Contract Subcontracting: Food supply contracts were frequently awarded to companies located far from the target facilities. These companies routinely subcontracted the tasks to local prison officials at heavily discounted rates, pocketing the profit margins while delivering substandard food rations.

Conflict of Interest: Many of the front companies securing these contracts were linked directly to past and current senior correctional officers, politicians, and high-level public figures.

Artificial Overcrowding: The investigation revealed an institutional incentive to maintain high inmate populations. Because profit margins are tied to the volume of food rations awarded, certain officials actively resisted non-custodial sentencing measures and underutilized prison farm centers to protect contract revenues.

Contract Divergence Example: When the official government feeding allocation stood at ₦750 per inmate daily, subcontractors reportedly compressed the actual food budget down to ₦460 for the prison floor. Similarly, following a budget adjustment to ₦1,250, local centers were only allocated ₦600 per inmate by the primary contractors.

Recommended Reforms

To address the humanitarian and financial issues within the correctional system, the panel outlined a series of mandatory actions:

1. Immediate Allowance Adjustments: Elevate the base daily feeding allowance to **₦3,000** per inmate to counter current economic realities, with provisions for regular reviews.
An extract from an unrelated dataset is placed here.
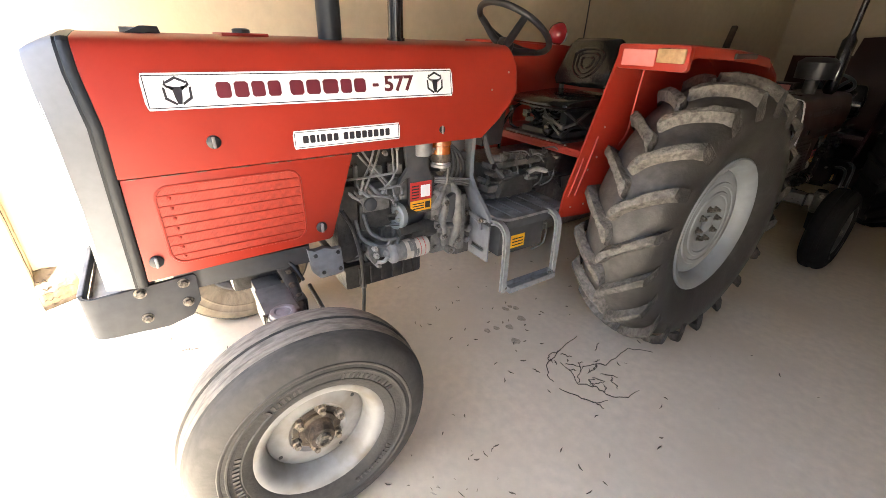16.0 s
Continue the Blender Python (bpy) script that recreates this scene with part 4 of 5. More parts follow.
    for k, (y0, z0) in enumerate(((0.40, 0.86), (0.44, 0.88))):
        bm = B()
        tube(bm, [(0.20, y0, z0), (0.235, y0 + 0.01, z0 - 0.07), (0.245, y0 + 0.06, z0 - 0.115), (0.25, y0 + 0.12, z0 - 0.13), (0.252, 0.545 + 0.03 * k, 0.752), (0.246, 0.552 + 0.03 * k, 0.715)], 0.0085, 12)
        part("hose", bm, HOSE, fl)
    # label board and grey cowl beneath the filters
    bm = B()
    prism(bm, [(0.60, 0.99), (0.66, 1.02), (0.665, 0.845), (0.78, 0.835), (0.782, 1.01), (0.755, 1.06), (0.76, 1.168), (0.64, 1.168), (0.655, 1.06)], "x", 0.195, 0.221, 0.004)
    board = part("filter_bracket", bm, GREY, eng, "grey sheet bracket with warning label")
    part("warning_label", box(B(), 0.2205, 0.2235, 0.664, 0.776, 0.905, 0.992), REDLAB, board, "red warning label with small print")
    part("warning_label", box(B(), 0.2205, 0.2235, 0.664, 0.776, 0.852, 0.903), YELLOW, board, "yellow warning label with small print")
    bm = B()
    for k in range(5):
        box(bm, 0.2235, 0.2242, 0.672, 0.708, 0.915 + 0.014 * k, 0.921 + 0.014 * k)
    for k in range(3):
        box(bm, 0.2235, 0.2242, 0.674, 0.735, 0.862 + 0.012 * k, 0.867 + 0.012 * k)
    box(bm, 0.2235, 0.2242, 0.742, 0.768, 0.862, 0.893)
    part("small_print", bm, INK_BLACK, board)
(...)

2. Agricultural Mechanization: Modernize existing correctional farm centers and scale up internal agricultural production to reduce reliance on external commercial vendors and lower state costs.

3. Procurement Decoupling: Introduce legal safeguards to remove financial incentives that link local facility populations directly to contract profit margins.

The panel expressed confidence that implementing these updates will improve basic human rights transparency, restore accountability to internal procurement, and curb structural corruption across the country’s correctional network.